Distributed Processing and Unix Philosophy

A few months back I started working on a news classifier for Highput. I had originally planned to use Clojure to write Hadoop jobs, but found that most of the input data was available as a stream and the allure of continuously producing results was too much. RSS feeds, twitter streams, and collaborative ranking (e.g, HN, reddit) are continuous, the classifier should be as well. The data retrieval, extraction, transformation, and loading (ETL) was done using a distributed workflow built from three simple components: Python, Beanstalk, and Tokyo Tyrant. The producer/consumer processes are Python programs, Beanstalk is a message queue and divvies jobs to consumers, while Tokyo Tyrant stores intermediate results.

Python is a great programming language for getting things done: it has loads of libraries, pseudocode-like syntax, and keeps simple things simple. Aside from gaining throughput performance by distributing across multiple machines, one of the advantages of using a workflow for data processing is the reduction of complexity that comes from dividing a larger problem. Each processing step in the workflow was implemented as a separate Python program. Each instance of the program requests a job from Beanstalk, does its work, then throws the result into a different job queue. Any of the processes can be killed at any time without losing the task. That's because Beanstalk keeps track of jobs, even after a worker has reserved it - if the worker fails to report back then the job will be returned to a ready state and made available to other workers. Beanstalk also supports persistent queues, protecting against losing jobs if the beanstalkd process dies. Finally, there is Tokyo Tyrant, the network interface to Tokyo Cabinet. Tokyo Cabinet received deserving attention in 2009, it's the best little database, supporting multiple modes useful in various circumstances: simple key/value pairs, fixed-size arrays, B-trees, and schema-free tables. Ultimately, the news classifier in production would use something with an automated process for balancing storage nodes, but Tokyo Cabinet is great for prototyping even if it's not the longterm solution.

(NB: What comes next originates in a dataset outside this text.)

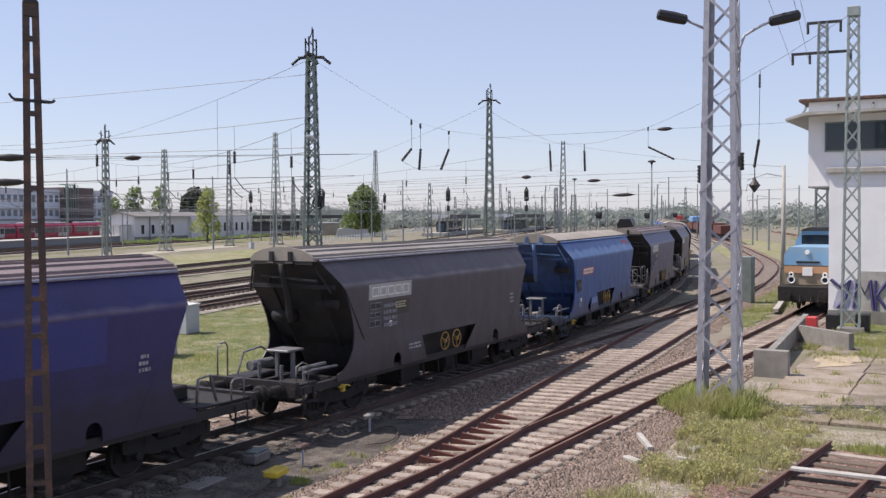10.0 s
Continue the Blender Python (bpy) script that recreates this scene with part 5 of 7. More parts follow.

With these tools, a distributed system prototype for ETL can be built in a day. And not just a hacked up system that should be thrown away, but one that is nearly good enough for production - add deployment management, failure detection and recovery and it's complete. That is significant work, but all are concerns for users of most heavier distributed system frameworks too.  While this solution is ad-hoc and inappropriate for some situations, it's amazing what can be done with a small set of well-designed, task-specific tools in a short period of time.